In rejecting requests to permit automatic authorization for either LNG or synthetic gas facilities, FERC takes issue with the Interstate Natural Gas Association of America’s claim that FERC was being “unduly cautious” because “LNG supplies are not new to the natural gas industry and have been flowing into the U.S. grid for a long time now.” FERC states that the pipeline trade association’s view overlooked the difficulties both stakeholders and FERC had encountered in the last several years in attempting to reach consensus on national natural gas quality and interchangeability standards. The prospect of increasing supplies of LNG, FERC notes, raises concerns as to whether “revaporized LNG could contribute to the physical deterioration of existing gas lines and whether the substitution of one gaseous fuel for another in a combustion application could materially change operation safety, efficiency, performance, or air pollution emissions.” In light of this, and in light of FERC’s June 2006 decision not to establish nationwide interchangeability and gas quality standards but rather proceed on a case-by-case basis (as also reported in the July 2006 issue of “Gas Developments at FERC”), a more cautious approach for evaluating such construction was deemed appropriate. FERC also rejected pipeline industry requests to extend blanket certificate authority to include takeaway lateral lines that connect directly to LNG facilities.
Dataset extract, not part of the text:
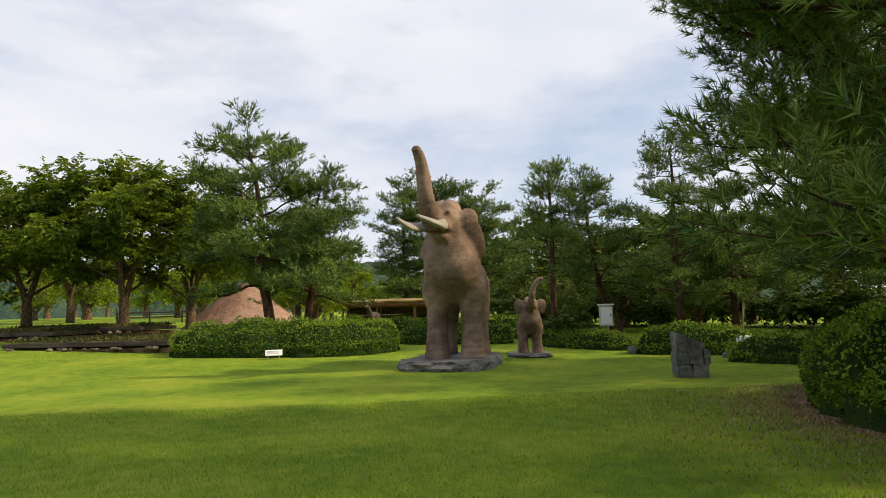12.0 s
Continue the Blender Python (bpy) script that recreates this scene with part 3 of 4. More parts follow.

Finally, FERC clarified that rate incentives that are not unduly discriminatory can be based on a variety of grounds, including, for example, different elasticities of demand, volumes to be transported, and length of service commitment. Therefore, FERC was merely restating its existing policy when it concluded that project sponsors may charge lower rates to foundation shippers who commit to the new project in advance of other shippers.